Skills and experience required:
- Experience in Site Reliability Engineering, DevOps, or Platform Operations.
- Experience supporting Edge computing or hybrid cloud environments.
- Strong expertise in observability tools (Prometheus, Grafana, Jaeger, Datadog, ELK).
- Experience with container orchestration platforms (Kubernetes, GKE) and virtualization technologies.
- Proficiency in scripting and automation (Python, Bash, PowerShell).
- Hands-on experience with CI/CD tools (GitHub Actions, Jenkins, ArgoCD) and IaC (Terraform).
- Solid understanding of cloud platforms (GCP, AWS) and distributed systems.
- Strong problem-solving skills and ability to work in a fast-paced, collaborative environment.
- Excellent communication and documentation skills.
- GCP or AWS certification preferred.
- Experience with Agile methodologies is a plus.
Qualifications
- Bachelor’s degree in Computer Science, Engineering, or related field; or equivalent experience.
Additional Information
At McDonald’s we are People from all Walks of Life...
People are at the heart of everything we do, and they make the McDonald’s experience.

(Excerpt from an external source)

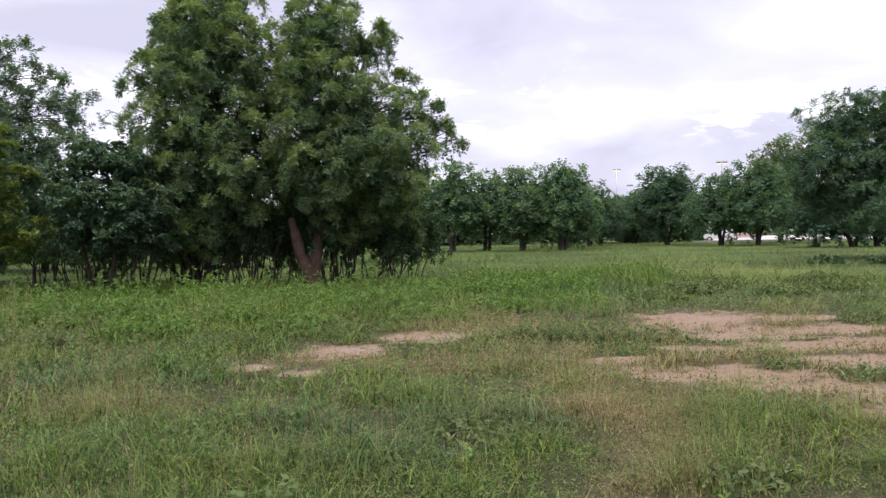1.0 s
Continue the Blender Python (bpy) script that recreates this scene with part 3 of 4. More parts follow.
rng = np.random.default_rng(7)
SECTOR = radians(41)
stuff("grass", [
    tussocks(58, 34, 2.6, 7.5, rng, 0.0065, 1.15, 0.10, 3),
    tussocks(2.2, 120, 2.8, 8.0, rng, 0.0055, 2.0, 0.24, 3),
    blades(24000, 2.6, 7.5, SECTOR, rng, 0.008, 0.70),
    tussocks(28, 27, 7.5, 14.0, rng, 0.010, 1.05, 0.13, 2),
    tussocks(1.3, 130, 8.0, 15.0, rng, 0.010, 2.0, 0.30, 3),
    blades(28000, 7.5, 14.0, SECTOR, rng, 0.013, 0.75),
    tussocks(7.0, 20, 14.0, 28.0, rng, 0.014, 1.0, 0.2, 2),
    tussocks(0.7, 110, 14.0, 30.0, rng, 0.011, 1.3, 0.40, 2),
    blades(46000, 14.0, 28.0, SECTOR, rng, 0.016, 0.75, False),
    tussocks(0.22, 90, 28.0, 70.0, rng, 0.015, 0.9, 0.7, 2),
    blades(70000, 28.0, 115.0, SECTOR, rng, 0.020, 0.9, False),
    blades(24000, 0.4, 30.0, radians(139), rng, 0.035, 1.0, False, math.pi + 0.04),
    tussocks(14, 16, 0.3, 7.0, np.random.default_rng(8), 0.011, 1.1, 0.12, 2, radians(139), math.pi + 0.04),
    tussocks(40, 20, 0.3, 2.6, np.random.default_rng(9), 0.009, 1.1, 0.12, 2),
], GRASS, "uneven wild grass, green with dry straw-coloured patches", "grass")


def seed_heads(n, r0, r1, rng, want, size=1.0):
    """Thin stalks with a small open head of brown-grey seeds."""
    x, y = scatter(n, r0, r1, SECTOR, rng)
    h, dry, hue, chance = sward(x, y, rng)
    k = rng.uniform(0, 1, n) < want(x, y) * chance
    x, y, h = x[k], y[k], h[k]
    n = len(x)
    z = ground_height(x, y)
    top = np.stack([x + rng.normal(0, 0.06, n), y + rng.normal(0, 0.06, n), z + h * rng.uniform(1.0, 1.6, n) + 0.04], 1)
    w = 0.0022 * size
    v = [np.stack([np.stack([x - w, y, z], 1), np.stack([x + w, y, z], 1), top], 1)]
    for i in range(6):
        d = unit(rng.normal(0, 1, (n, 3)) + [0, 0, 0.3]) * (rng.uniform(0.02, 0.05, n) * size)[:, None]
        o = top - [0, 0, 1] * (rng.uniform(0, 0.06, n) * size)[:, None]
        s = unit(np.cross(d, rng.normal(0, 1, (n, 3)))) * 0.006 * size
        v.append(np.stack([o + d * 0.2, o + d * 0.7 + s, o + d], 1))
    v = np.concatenate(v, 1).reshape(-1, 3)
    f = np.arange(len(v)).reshape(-1, 3)
    dryv = np.repeat(np.clip(rng.normal(0.65, 0.2, n), 0, 1), 21)
    return v, f, dryv, np.repeat(rng.uniform(0.2, 0.5, n), 21)


def want_seed(x, y):
    return (1 - spots(x, y, TALL)) * np.clip(0.08 + 0.22 * np.clip((x - 0.2) / 2, 0, 1) + spots(x, y, DRY) + 0.26 * np.clip((1.0 - x) / 2, 0, 1) * (fbm(x * 0.7, y * 0.7, 61) > 0.48), 0, 1)


def litter(n, r0, r1, rng):
    """Short curled dry leaves and stems lying on the earth."""
    x, y = scatter(n, r0, r1, SECTOR, rng)
    k = rng.uniform(0, 1, n) < np.clip(spots(x, y, DRY) * 1.1 + 0.5 * soil_at(x, y) + 0.12, 0, 1) * (0.25 + 1.2 * (fbm(x * 2.0, y * 2.0, 66) > 0.47)) * (1 - 0.93 * (soil_at(x, y) > 0.5))
    x, y = x[k], y[k]
    n = len(x)
    o = np.stack([x, y, ground_height(x, y) + rng.uniform(0.0, 0.07, n) * (1 - soil_at(x, y))], 1)
    d = unit(rng.normal(0, 1, (n, 3)) * [1, 1, 0.6]) * (0.007 * np.hypot(x, y) ** 0.7 * rng.uniform(0.5, 1.4, n))[:, None]
    w = unit(np.cross(d, rng.normal(0, 1, (n, 3)))) * rng.uniform(0.0025, 0.0055, n)[:, None]
    up = np.array([0, 0, 1]) * rng.uniform(0.005, 0.02, n)[:, None]
    v = np.stack([o, o + d * 0.5 + w + up, o + d, o + d * 0.5 - w + up], 1).reshape(-1, 3)
    f = (np.array([(0, 1, 2), (0, 2, 3)])[None] + (np.arange(n) * 4)[:, None, None]).reshape(-1, 3)
    return v, f, np.repeat(np.clip(rng.normal(0.75, 0.25, n), 0, 1), 4), np.repeat(rng.uniform(0.2, 0.6, n), 4)


stuff("dry_litter", [litter(50000, 2.8, 9.0, rng), litter(18000, 9.0, 14.0, rng)], GRASS, "dry curled leaves and stems strewn on the earth", "litter")
stuff("seed_grass", [seed_heads(30000, 3.0, 8.0, rng, want_seed, 0.5), seed_heads(24000, 8.0, 16.0, rng, want_seed, 1.2)], GRASS,
      "thin grass stalks with brownish seed heads", "grass")


def weeds(n, r0, r1, rng, want, leaves, length, tall, shape=None):
    """Leafy weeds: a short upright stem of broad leaves."""
    x, y = scatter(n, r0, r1, SECTOR, rng)
    h, dry, hue, chance = sward(x, y, rng)
    k = rng.uniform(0, 1, n) < want(x, y) * chance * (soil_at(x, y) < 0.34)
    x, y, h = x[k], y[k], h[k]
    z = ground_height(x, y)
    n = len(x)
    cs, ax = [], []
    for lv in (0.35, 0.7, 1.0):
        cs.append(np.stack([x + rng.normal(0, 0.03, n), y + rng.normal(0, 0.03, n), z + h * lv * tall * rng.uniform(0.7, 1.2, n)], 1))
        ax.append(np.stack([rng.normal(0, 0.3, n), rng.normal(0, 0.3, n), np.ones(n)], 1))
    v, f, k = sprays(shape or blade_leaf(0.5, 0.25), np.vstack(cs), np.vstack(ax), leaves, length * 1.0, rng, (0.6, 1.5), 0.1, 0.03)
    yo = np.repeat(np.clip(rng.normal(0.3, 0.25, 3 * n), 0, 1), k)
    return v, f, yo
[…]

We embrace diversity and are committed to creating an inclusive culture that means people can be their best authentic self in our restaurants and offices, which helps us to better serve our customers. We have a strong heritage of diversity and representation within our communities, which we are proud of. The diversity of our people, customers, Franchisees and suppliers gives us strength.
We do not tolerate inequality, injustice or discrimination of any kind. These are hugely important issues and a brand with our reach and relevance means we have a very meaningful role to play.
We also recognise our responsibility as a large employer to continue being active in our communities, helping to develop skills and drive aspirations that will help people to be more aware of the world of work and more successful within it, whether with McDonald’s or elsewhere.”